Jesus answers the question in the story we read from the Bible earlier. It’s a rather odd little story, where the Pharisees and Herodians come up to Jesus and after some good old flattery ask him a question. “Is it right to pay taxes to Caesar.” Now, what is at dispute here is not taxation policy. The Pharisees and Herodians were not really interested in what Jesus had to say about the issue. What they were interested in was trapping Jesus. This was a trick question, along the same lines as the more modern. “Have you stopped beating your wife?” If you answer no, then the response is “So you still beat her up”, while if the answer is yes, then the response is “Ah, so you admit to beating her up in the past.” This question was one like, although less joky because it’s not one that you can laugh off and point to the problem, because the issues concerned were very real.
Israel at the time, was under the control of the Romans. Now no-one likes an occupying power, especially one that was known to be brutal and kept a legion of troops near by to stomp on any trouble, but this was not just a question of political freedom, it was also a religious matter. The Jews believed that they were the chosen of God and they longed for the day when God would kick out the Romans and put his anointed king, the Messiah on the throne, while all the other nations in the world became subject to them.
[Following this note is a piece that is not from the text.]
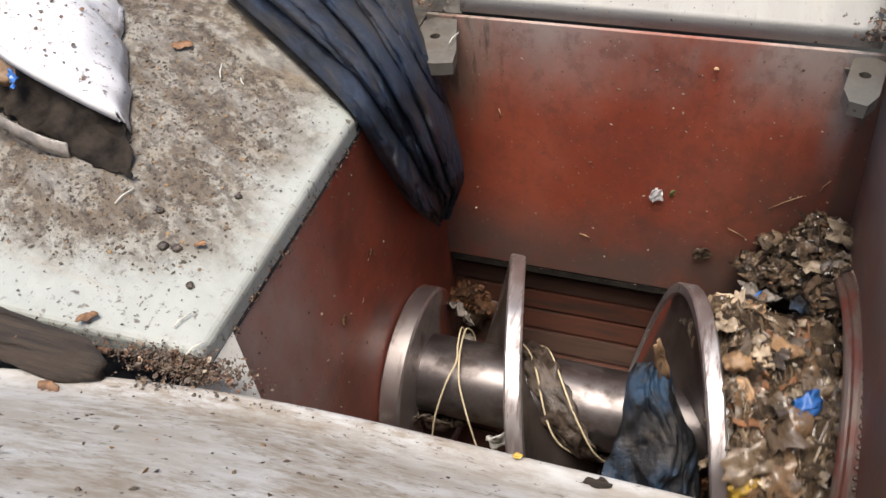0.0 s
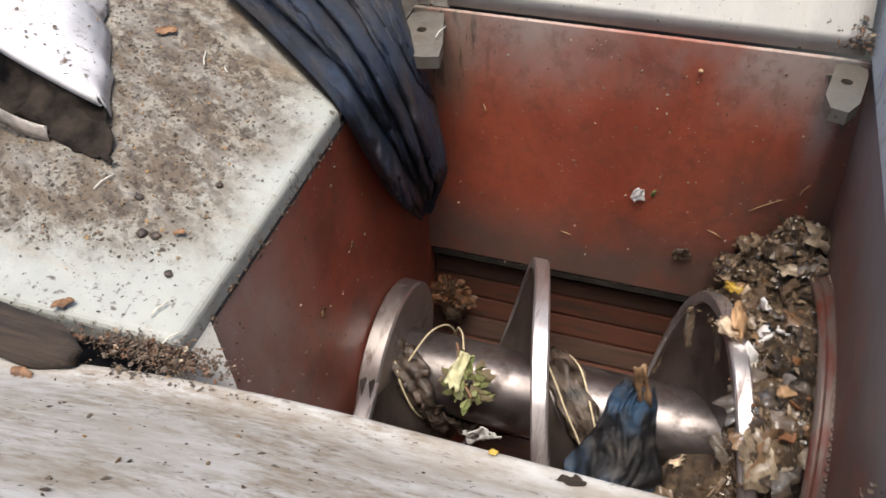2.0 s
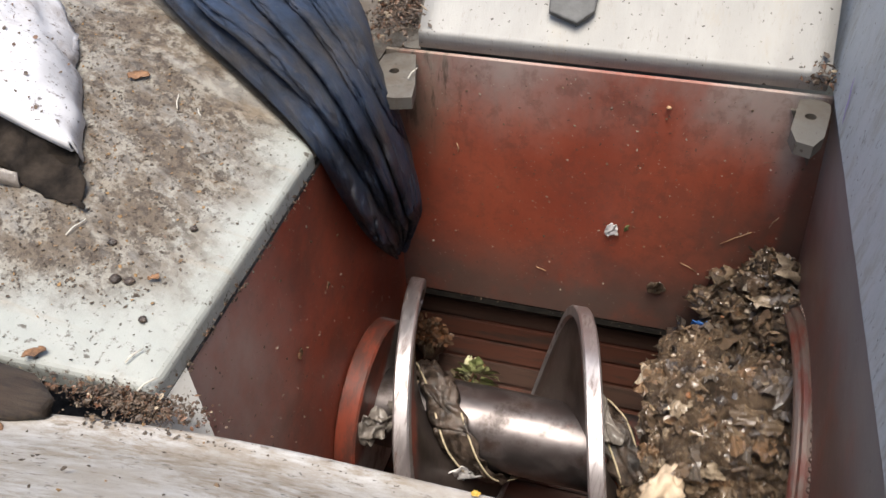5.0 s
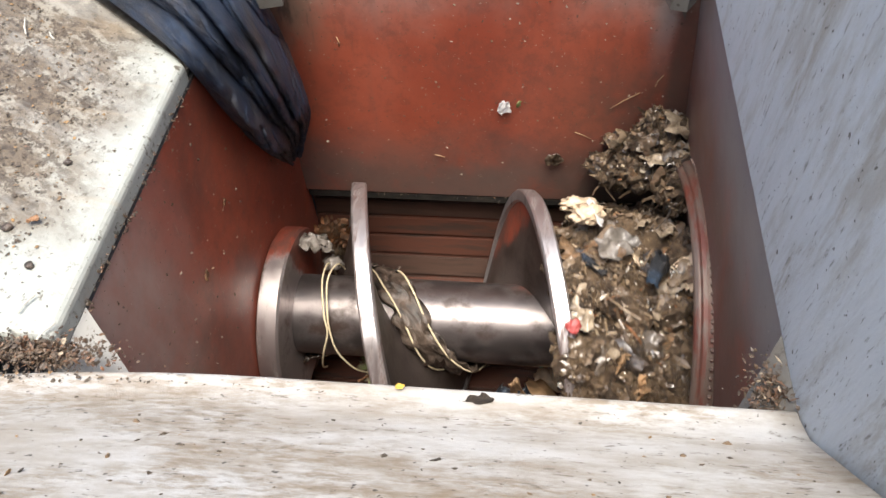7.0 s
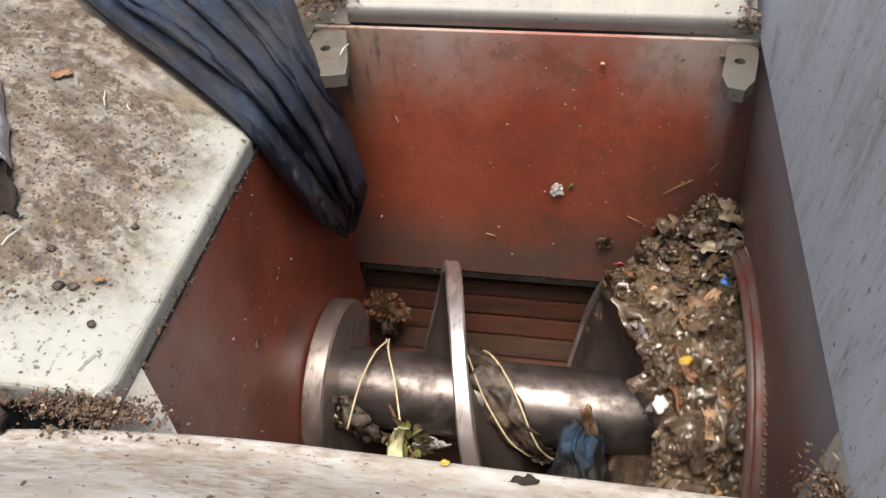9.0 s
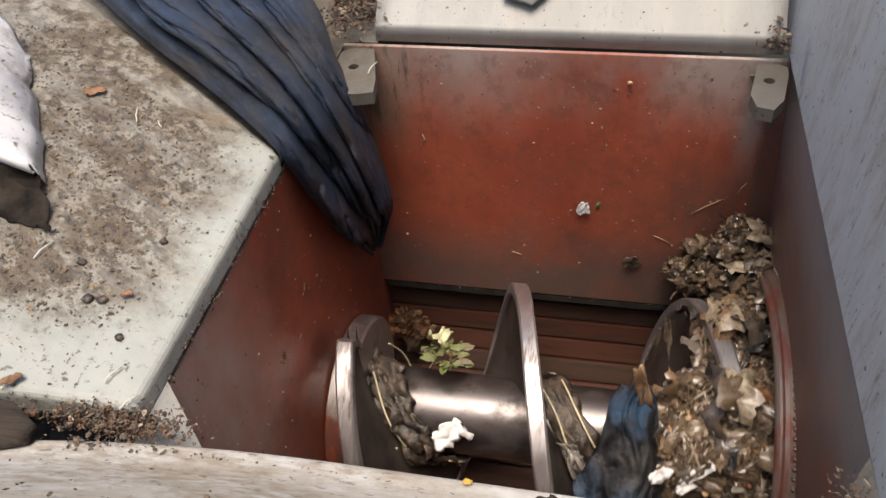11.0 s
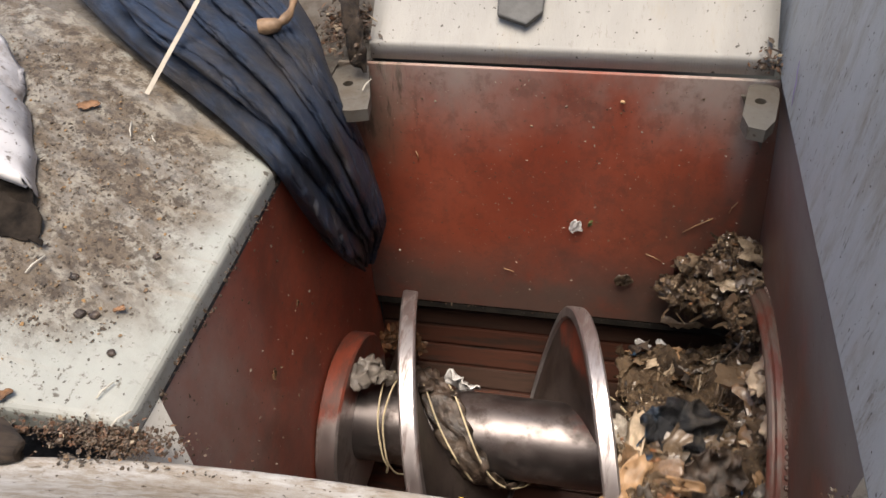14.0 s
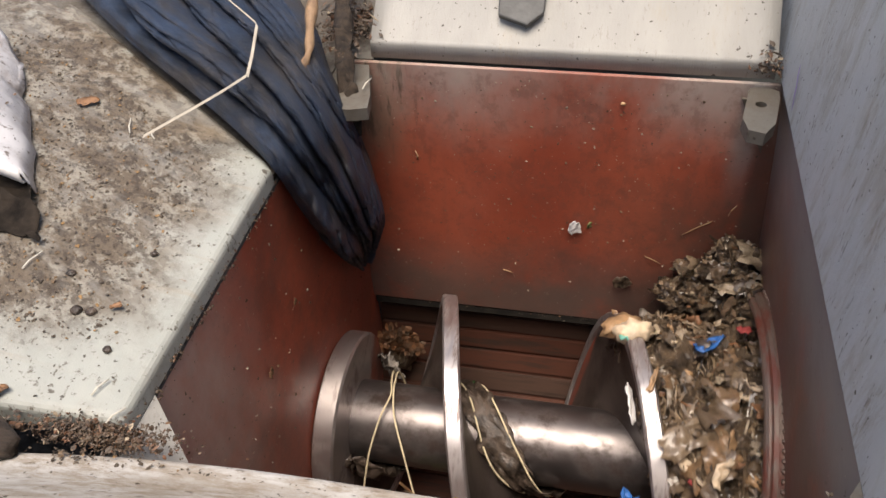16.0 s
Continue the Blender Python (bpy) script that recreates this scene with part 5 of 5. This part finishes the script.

So if Jesus says “yes, you should pay the tax” then he would alienate the crowd and set himself against them. How could he claim to speak for God, or claim to be the anointed king, the Messiah if he was for a Roman tax. It would give the Pharisees as easy way out to say, look this Jesus is no better than the collaborating tax collectors and sinners he hangs out with, we’re the ones that stand for real freedom from Rome and what God wants, not him. But on the other hand, if he actually says “no, don’t pay the tax” then they can report him to the Romans as a rebel and inciting revolt, both of which were capital crimes. Either way Jesus opposition to them was at an end, either because the people weren’t following him or because the Romans had executed him. It looked like a full proof plan, except of course they hadn’t counted on the brilliance of Jesus reply.